Кларсфельды оказались перед выбором: продолжать требовать выдачи Барбье в надежде на изменение ситуации или же перейти к более решительным мерам. Как пишет Беата в своих мемуарах, опубликованных в 1972 году на французском языке, а в 1975-м – на английском, ее не раз спрашивали: «А почему вы просто не убьете этого палача?» – «Никто из тех, кто задавал подобные вопросы, сам бы так не поступил, – говорит она, прибавляя: – К тому же, убив его, мы бы просто свели с ним счеты… но никому бы ничего не доказали».[648] Кларсфельдам было важно, чтобы Барбье предстал перед судом. Тогда весь мир увидел бы неопровержимые доказательства его вины и в очередной раз убедился бы в том, как ужасен нацизм.

Правда, позднее супруги признались: они все же не исключали применения силы, в случае если законные средства окажутся бессильны. «Мы даже пробовали организовать похищение»,[649] – сказал мне Серж при нашей личной встрече в Париже в 2013 году. В декабре 1972 года он летал в Чили на встречу с французским марксистом Режи Дебре – соратником аргентинца Че Гевары, ветерана революции на Кубе, в борьбе против боливийской диктатуры. (В 1967 году, после того как Гевара был убит, Дебре получил тридцатилетний срок, однако под нажимом мировой общественности власти Боливии освободили его в 1970-м.) План заключался в том, чтобы объединить усилия с боливийскими повстанцами, пересечь границу и схватить Барбье.

Кларсфельд привез с собой пять тысяч долларов на покупку машины для этой операции, но она сломалась, с чем, по словам Сержа, и связан провал. Однако, вероятно, осуществить замысел не удалось бы в любом случае, поскольку ситуация в Чили быстро менялась в худшую сторону: военный переворот 1973 года положил конец президентству марксиста Сальвадора Альенде.[650]

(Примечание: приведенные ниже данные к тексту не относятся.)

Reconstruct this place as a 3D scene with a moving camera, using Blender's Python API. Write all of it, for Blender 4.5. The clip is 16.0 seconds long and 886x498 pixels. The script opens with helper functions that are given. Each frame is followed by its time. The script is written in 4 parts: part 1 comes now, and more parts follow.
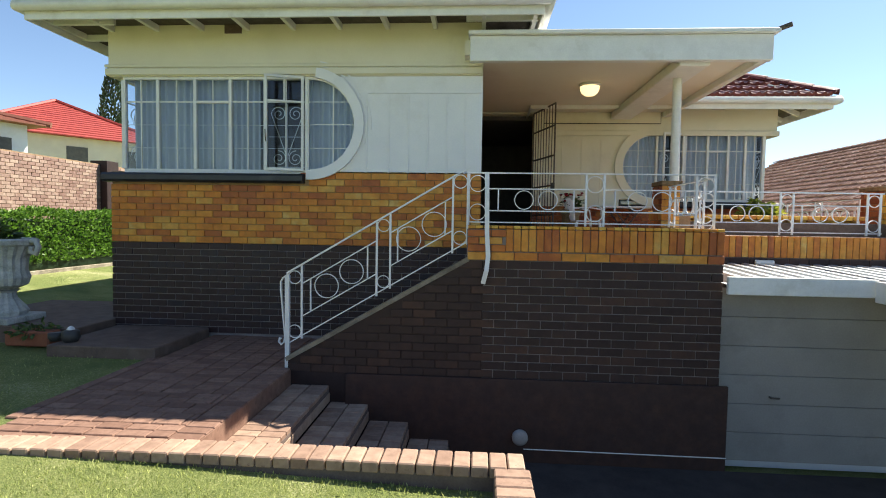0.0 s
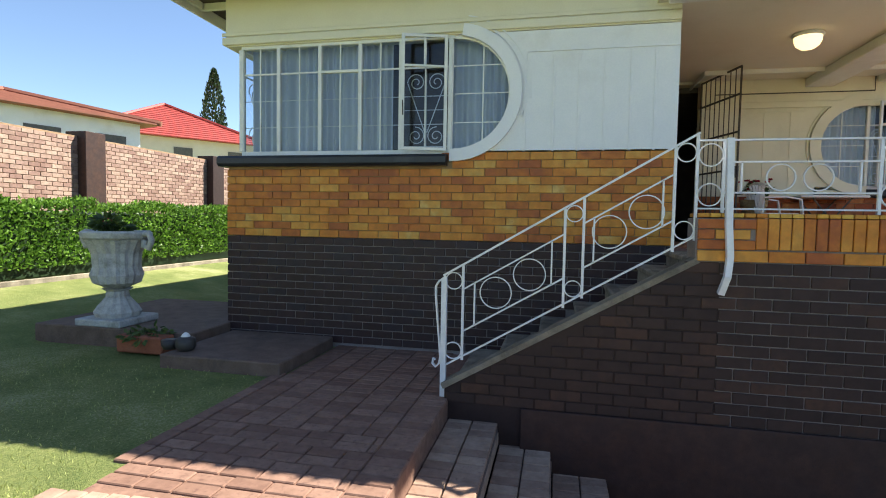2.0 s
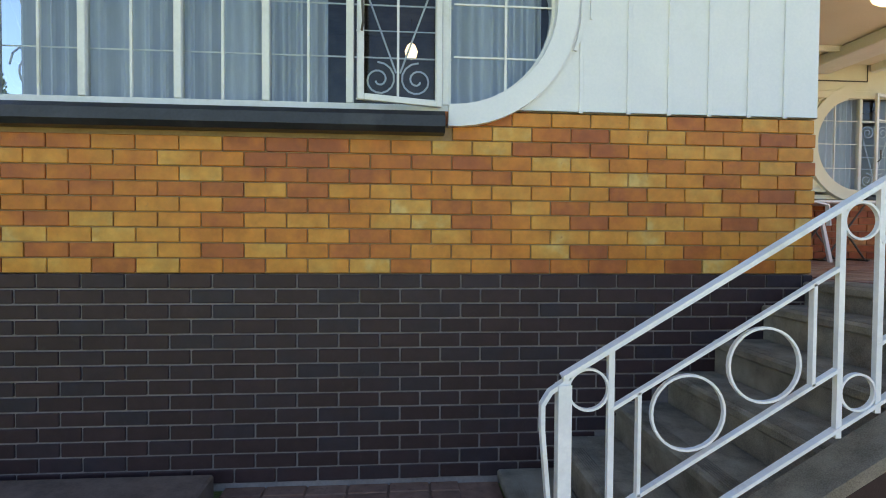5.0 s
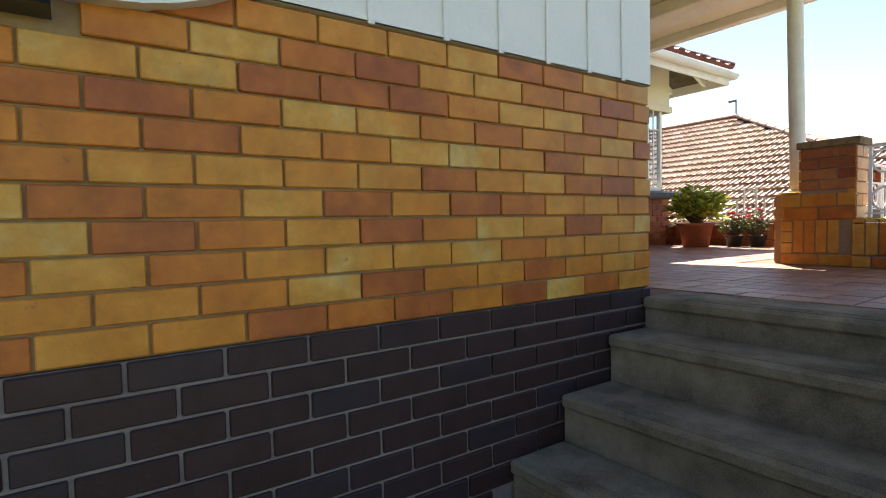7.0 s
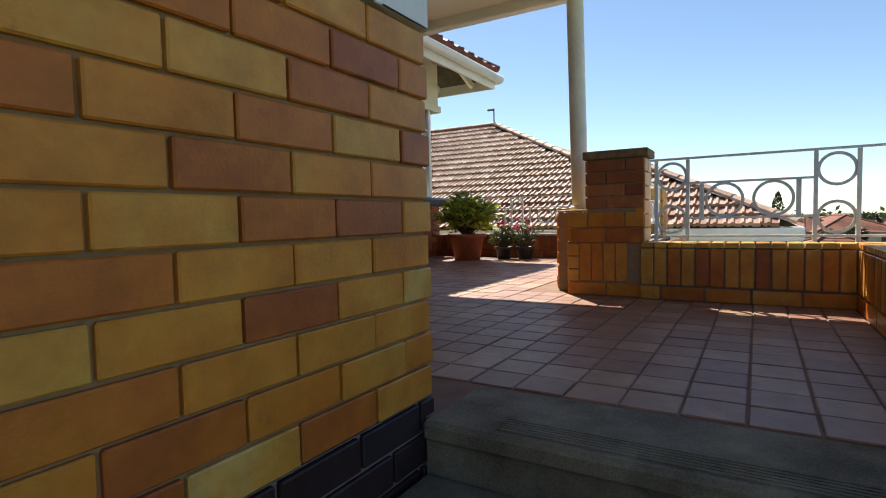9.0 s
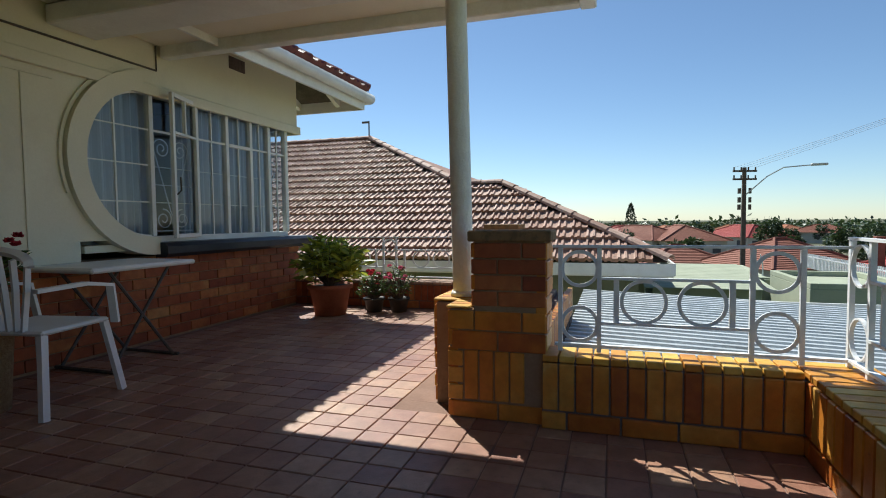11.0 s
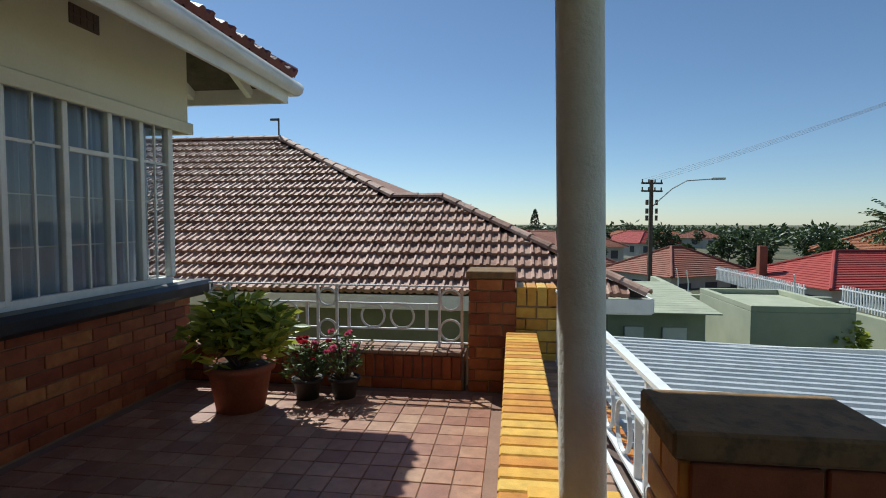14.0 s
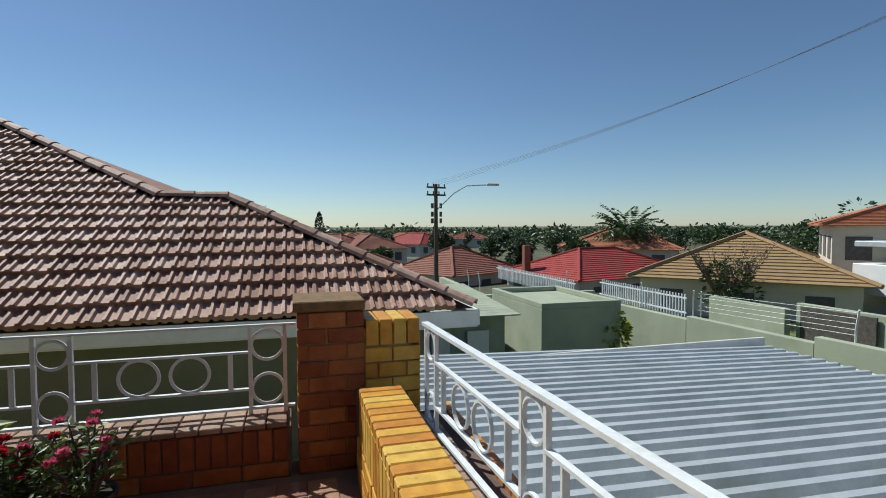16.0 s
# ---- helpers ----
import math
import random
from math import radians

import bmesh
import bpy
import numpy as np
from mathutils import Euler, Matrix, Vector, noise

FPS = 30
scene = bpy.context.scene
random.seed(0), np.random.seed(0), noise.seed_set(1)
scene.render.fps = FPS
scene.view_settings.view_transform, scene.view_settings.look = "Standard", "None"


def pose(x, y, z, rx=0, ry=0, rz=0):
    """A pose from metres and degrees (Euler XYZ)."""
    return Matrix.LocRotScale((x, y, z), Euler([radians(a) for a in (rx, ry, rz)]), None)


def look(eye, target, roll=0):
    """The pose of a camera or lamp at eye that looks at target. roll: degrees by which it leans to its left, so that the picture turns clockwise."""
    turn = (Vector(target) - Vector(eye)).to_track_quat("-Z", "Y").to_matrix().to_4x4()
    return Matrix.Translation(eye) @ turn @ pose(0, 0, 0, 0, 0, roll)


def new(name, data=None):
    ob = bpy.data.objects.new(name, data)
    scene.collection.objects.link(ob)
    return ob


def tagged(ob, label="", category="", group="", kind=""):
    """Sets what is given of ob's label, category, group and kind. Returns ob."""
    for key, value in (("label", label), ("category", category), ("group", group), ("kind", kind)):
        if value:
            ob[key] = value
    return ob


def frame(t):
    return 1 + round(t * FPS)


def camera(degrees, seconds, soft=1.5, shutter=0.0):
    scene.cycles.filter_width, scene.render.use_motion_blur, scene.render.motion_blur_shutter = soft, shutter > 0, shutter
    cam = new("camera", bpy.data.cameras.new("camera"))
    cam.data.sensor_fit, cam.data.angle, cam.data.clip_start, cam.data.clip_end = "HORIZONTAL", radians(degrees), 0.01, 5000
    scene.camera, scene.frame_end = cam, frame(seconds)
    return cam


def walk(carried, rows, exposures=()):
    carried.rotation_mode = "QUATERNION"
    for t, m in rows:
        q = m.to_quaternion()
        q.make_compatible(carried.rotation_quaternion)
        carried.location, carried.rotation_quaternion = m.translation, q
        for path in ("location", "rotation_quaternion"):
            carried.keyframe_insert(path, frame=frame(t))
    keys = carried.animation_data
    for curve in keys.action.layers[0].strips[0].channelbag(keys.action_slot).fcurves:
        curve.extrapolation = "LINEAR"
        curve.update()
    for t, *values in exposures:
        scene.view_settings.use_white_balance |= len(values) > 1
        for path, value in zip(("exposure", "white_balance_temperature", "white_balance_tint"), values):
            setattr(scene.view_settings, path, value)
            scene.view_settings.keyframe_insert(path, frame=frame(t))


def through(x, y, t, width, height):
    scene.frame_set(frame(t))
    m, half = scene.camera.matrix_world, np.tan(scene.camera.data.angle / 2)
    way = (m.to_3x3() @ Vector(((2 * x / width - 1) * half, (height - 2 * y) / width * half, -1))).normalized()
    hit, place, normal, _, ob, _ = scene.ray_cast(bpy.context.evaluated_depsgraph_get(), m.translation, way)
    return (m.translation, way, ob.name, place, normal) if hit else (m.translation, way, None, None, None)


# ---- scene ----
cam = camera(79.8, 16.0, soft=1.0)
PATH = [
    (0, (0.349, 1.429, 1.557), (0.215, 3.422, 1.456), 0.9),
    (0.5, (0.135, 1.603, 1.506), (-0.097, 3.586, 1.403), 1.0),
    (1, (-0.191, 1.867, 1.48), (-0.453, 3.847, 1.368), 0.8),
    (1.5, (-0.453, 2.217, 1.44), (-0.833, 4.178, 1.334), 1.0),
    (2, (-0.762, 2.634, 1.439), (-1.18, 4.587, 1.334), 1.0),
    (2.5, (-1.082, 3.045, 1.447), (-1.493, 5.0, 1.345), 0.9),
    (3, (-1.371, 3.464, 1.428), (-1.77, 5.422, 1.336), 0.9),
    (5.5, (-2.218, 5.630, 1.481), (-1.761, 7.576, 1.435), -0.1),
    (6, (-2.202, 6.066, 1.523), (-1.437, 7.912, 1.441), -0.5),
    (6.5, (-2.087, 6.378, 1.533), (-1.145, 8.140, 1.452), -0.9),
    (7, (-1.921, 6.746, 1.542), (-0.768, 8.378, 1.457), -1.3),
    (7.5, (-1.684, 7.030, 1.530), (-0.394, 8.554, 1.440), -1.4),
    (8, (-1.441, 7.268, 1.539), (0.019, 8.631, 1.439), -1.4),
    (8.5, (-1.144, 7.408, 1.615), (0.455, 8.605, 1.508), -1.5),
    (9, (-0.82, 7.509, 1.698), (0.896, 8.53, 1.586), -1.2),
    (9.5, (-0.522, 7.558, 1.818), (1.279, 8.421, 1.707), -1.2),
    (12, (0.514, 8.058, 2.321), (2.451, 8.544, 2.217), -0.1),
    (12.5, (0.753, 8.188, 2.381), (2.708, 8.596, 2.28), -0.1),
    (13, (1.005, 8.351, 2.421), (2.967, 8.727, 2.327), -0.1),
    (13.5, (1.306, 8.568, 2.476), (3.275, 8.903, 2.378), 0.0),
    (14, (1.591, 8.762, 2.475), (3.572, 9.021, 2.375), 0.1),
    (14.5, (1.88, 8.945, 2.472), (3.873, 9.07, 2.374), 0.2),
    (15, (2.116, 9.054, 2.473), (4.113, 8.999, 2.377), 0.1),
    (15.5, (2.43, 9.098, 2.474), (4.411, 8.843, 2.384), 0.1),
    (16, (2.71, 9.094, 2.509), (4.633, 8.552, 2.418), -0.2),
]
EXPOSURES = [(0, 1.5, 6700, 8), (2.5, 1.8, 6600, 9), (3.2, 1.9, 6600, 9), (5.3, 2.45, 7100, 11), (6.5, 2.2, 7350, 11), (7.5, 1.8, 7250, 10), (9, 1.2, 6700, 6), (9.7, 1.05, 6400, 4), (11.8, 0.5, 5950, 3), (14, 0.35, 5900, 3), (16, 0.2, 5900, 3)]
walk(cam, [(t, look(eye, target, roll)) for t, eye, target, roll in PATH], EXPOSURES)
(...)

Более десяти лет Кларсфельдам не удавалось добиться ощутимых успехов в деле Барбье. Не отказываясь от своих намерений в его отношении, Беата и Серж параллельно преследовали трех других эсэсовцев, служивших во Франции: Лишку, Хагена и Хайнрихзона – они жили в Западной Германии и потому были не столь недосягаемы. В 1980 году их наконец-то осудили за участие в депортации пятидесяти тысяч евреев из Франции в лагеря смерти; Кларсфельдам было чему радоваться.